Last week I attended Barbara Kingsolver’s reading from her new book Flight Behavior at the Washington National Cathedral.   She’s a literary hero of mine for her dedication to writing about and celebrating books that address issues of social justice.  “Flight Behavior” is the only fiction book I know that addresses climate change, and I applaud her courageous in writing such a novel.  She admitted during the question and answer segment that there will likely be people who give the book negative reviews online without having read it, simply because of its topic.

Kingsolver’s statements about her process in writing a first draft and revision were particularly interesting to me as a developing writer.  When she approaches a new book, she uses her training as a scientist.  She first develops a hypothesis, or a question about life or humanity that she wants to think through or answer.  Next she creates a plot to test that hypothesis.  Third, she writes characters to act out that plot, and then fills in their lives and backstory.  She said she doesn’t use people from her life as characters, because they would never act according to the script she needs to carry out the plot she’s created.
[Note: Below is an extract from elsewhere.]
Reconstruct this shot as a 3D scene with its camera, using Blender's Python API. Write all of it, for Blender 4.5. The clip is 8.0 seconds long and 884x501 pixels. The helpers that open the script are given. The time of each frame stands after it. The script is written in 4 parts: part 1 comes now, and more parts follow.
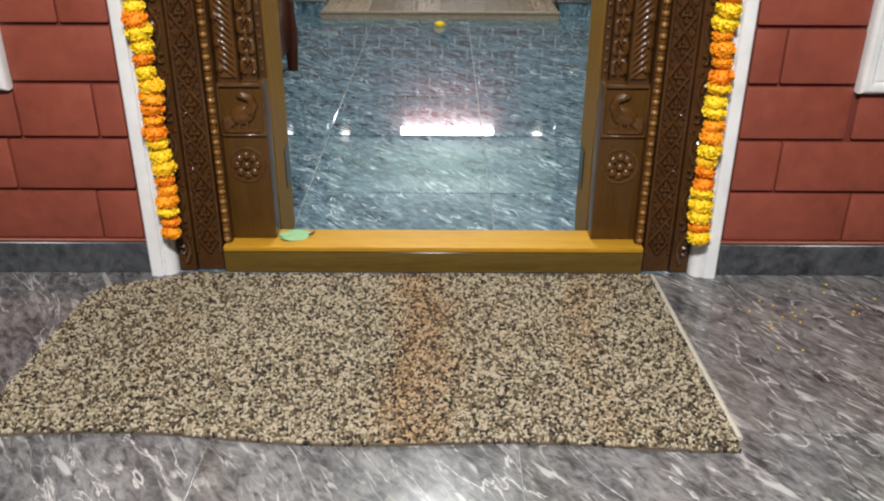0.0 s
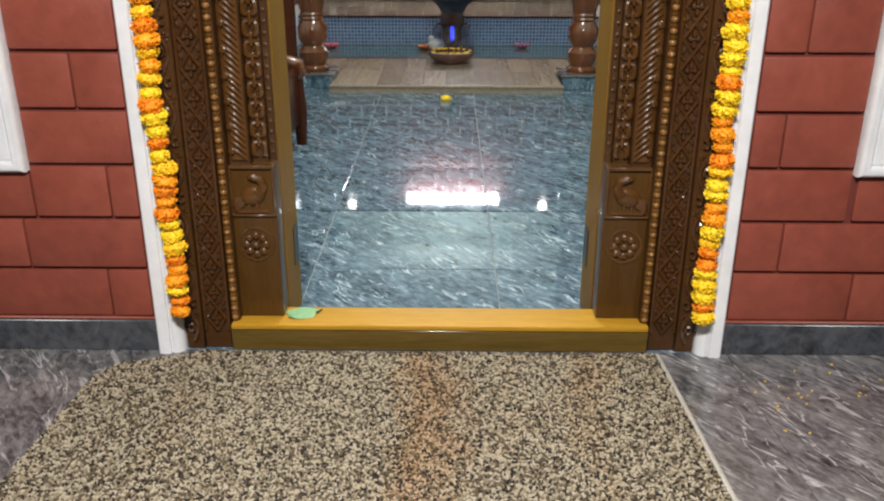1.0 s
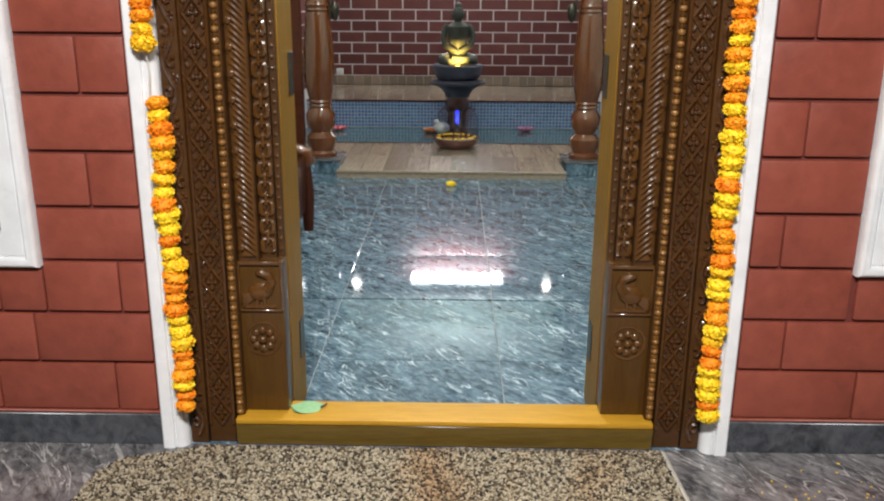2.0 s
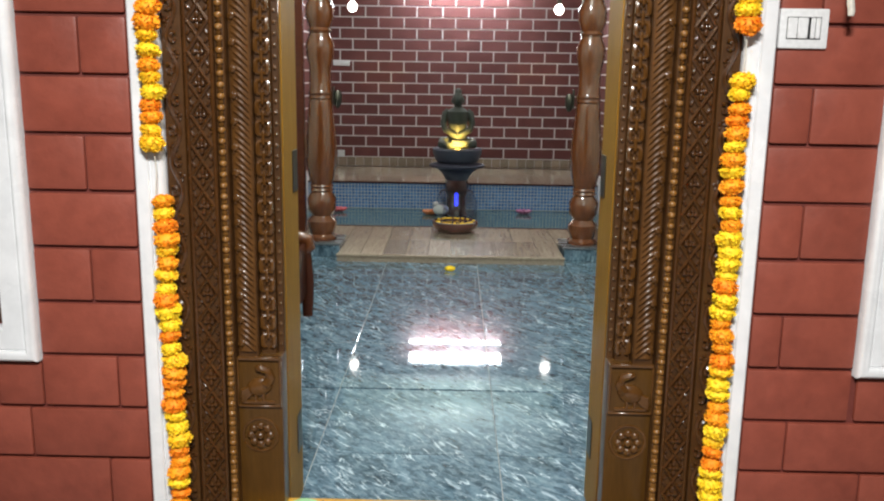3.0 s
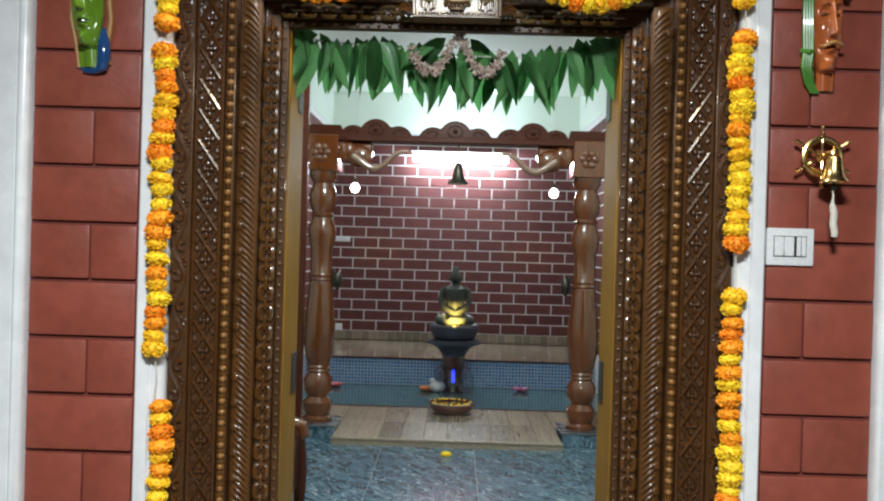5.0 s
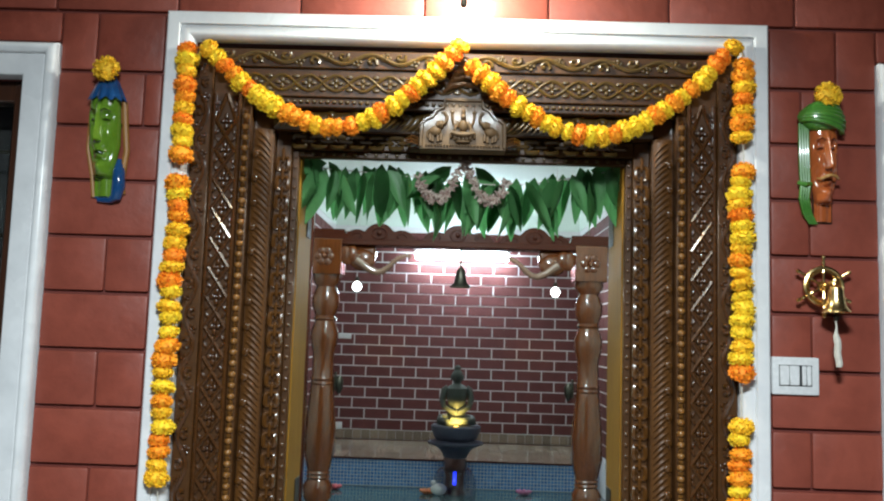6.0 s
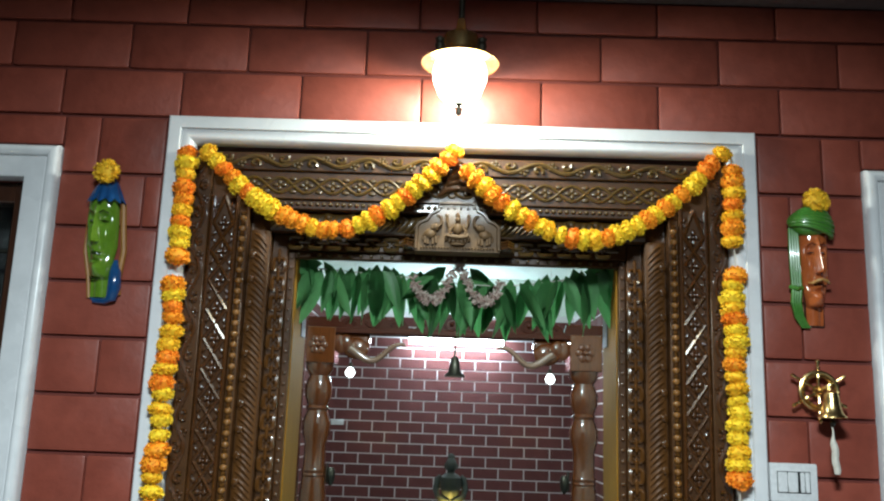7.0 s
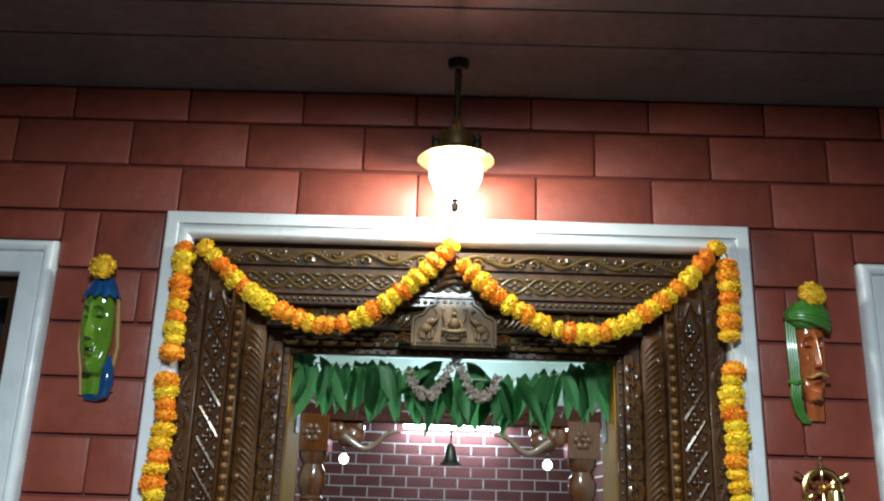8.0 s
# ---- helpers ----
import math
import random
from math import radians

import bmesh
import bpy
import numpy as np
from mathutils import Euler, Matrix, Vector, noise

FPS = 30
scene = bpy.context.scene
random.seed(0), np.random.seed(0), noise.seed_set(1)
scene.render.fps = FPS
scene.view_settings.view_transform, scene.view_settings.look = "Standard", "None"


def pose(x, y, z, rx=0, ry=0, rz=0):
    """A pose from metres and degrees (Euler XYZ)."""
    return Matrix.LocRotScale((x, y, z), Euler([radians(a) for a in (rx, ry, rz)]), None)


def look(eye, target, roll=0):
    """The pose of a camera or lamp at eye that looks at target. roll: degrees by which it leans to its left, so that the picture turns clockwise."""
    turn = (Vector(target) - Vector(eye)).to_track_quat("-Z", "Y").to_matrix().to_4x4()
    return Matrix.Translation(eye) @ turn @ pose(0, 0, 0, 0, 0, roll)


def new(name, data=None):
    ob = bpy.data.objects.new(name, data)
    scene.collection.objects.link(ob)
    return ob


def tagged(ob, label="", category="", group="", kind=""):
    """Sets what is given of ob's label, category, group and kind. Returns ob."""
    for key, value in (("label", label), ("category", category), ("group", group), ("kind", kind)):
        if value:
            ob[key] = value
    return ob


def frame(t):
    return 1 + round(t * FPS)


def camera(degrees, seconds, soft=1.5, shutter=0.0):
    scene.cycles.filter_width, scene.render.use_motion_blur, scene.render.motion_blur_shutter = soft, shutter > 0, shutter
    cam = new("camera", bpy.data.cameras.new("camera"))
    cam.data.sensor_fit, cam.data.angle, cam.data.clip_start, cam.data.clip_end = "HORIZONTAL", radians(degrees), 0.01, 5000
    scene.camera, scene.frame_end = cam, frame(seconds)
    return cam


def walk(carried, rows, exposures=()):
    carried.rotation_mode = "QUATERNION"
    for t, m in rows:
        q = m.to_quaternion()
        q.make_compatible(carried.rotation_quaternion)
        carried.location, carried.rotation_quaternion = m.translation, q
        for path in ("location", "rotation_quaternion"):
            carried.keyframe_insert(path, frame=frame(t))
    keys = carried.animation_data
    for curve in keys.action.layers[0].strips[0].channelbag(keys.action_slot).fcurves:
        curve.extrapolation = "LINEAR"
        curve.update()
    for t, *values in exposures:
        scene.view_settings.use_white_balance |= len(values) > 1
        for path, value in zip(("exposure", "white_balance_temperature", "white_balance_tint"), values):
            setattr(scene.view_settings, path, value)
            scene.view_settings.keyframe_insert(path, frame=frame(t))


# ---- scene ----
cam = camera(54.9, 8.0, soft=2.1)
PATH = [
    (0, (0.029, -2.234, 1.163), (0.026, -0.437, 0.286), 0.2),
    (0.5, (0.032, -2.234, 1.186), (0.021, -0.408, 0.372), 0.2),
    (1, (0.026, -2.239, 1.215), (0.01, -0.382, 0.474), 0.2),
    (1.5, (0.024, -2.244, 1.247), (0.0, -0.355, 0.589), 0.2),
    (2.8, (0.017, -2.254, 1.334), (-0.009, -0.302, 0.896), 0.8),
    (3, (0.016, -2.253, 1.344), (-0.009, -0.294, 0.943), 0.9),
    (3.5, (0.017, -2.255, 1.373), (-0.006, -0.28, 1.063), 1.2),
    (4, (0.014, -2.257, 1.403), (-0.007, -0.27, 1.179), 1.3),
    (4.5, (0.012, -2.263, 1.432), (-0.009, -0.267, 1.304), 1.5),
    (5.8, (-0.004, -2.284, 1.521), (-0.037, -0.291, 1.688), 1.8),
    (6, (-0.008, -2.292, 1.551), (-0.042, -0.303, 1.752), 1.8),
    (6.5, (-0.01, -2.303, 1.582), (-0.041, -0.325, 1.882), 2.0),
    (7, (-0.011, -2.31, 1.607), (-0.037, -0.349, 1.996), 2.0),
    (7.5, (-0.016, -2.315, 1.631), (-0.037, -0.374, 2.114), 1.9),
    (8, (-0.017, -2.318, 1.647), (-0.036, -0.401, 2.218), 1.8),
]
walk(cam, [(t, look(eye, target, roll)) for t, eye, target, roll in PATH],
     exposures=[(0.0, 0.15, 6500, 10), (1.5, 0.22, 6450, 11), (3.0, 0.32, 6400, 9), (3.5, 0.13, 6150, 6), (4.5, 0.03, 6050, 4), (6.0, -0.06, 5700, 0), (6.5, -0.18, 5650, -2), (8.0, -0.27, 5400, -4)])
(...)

Kingsolver said she believes the real art is in the revision, which is also what she enjoys most.  She could revise forever and must go through hundreds of drafts, stopping only when she’s at the point of diminishing returns – when she’s at the point where she’s removing a word, only to put it right back.  “It’s the love of creation that gets me to my desk every day,” she told us.

A self-identified member of the Green Party asked if she could be recruited to run for office in Southwestern Virginia, where she lives on a farm with her family.  She responded that if she works very hard at it, she could be a pretty good writer, but that no matter how hard she worked, she’d never make a good politician.  I disagree, but I’m glad she will continue to write books.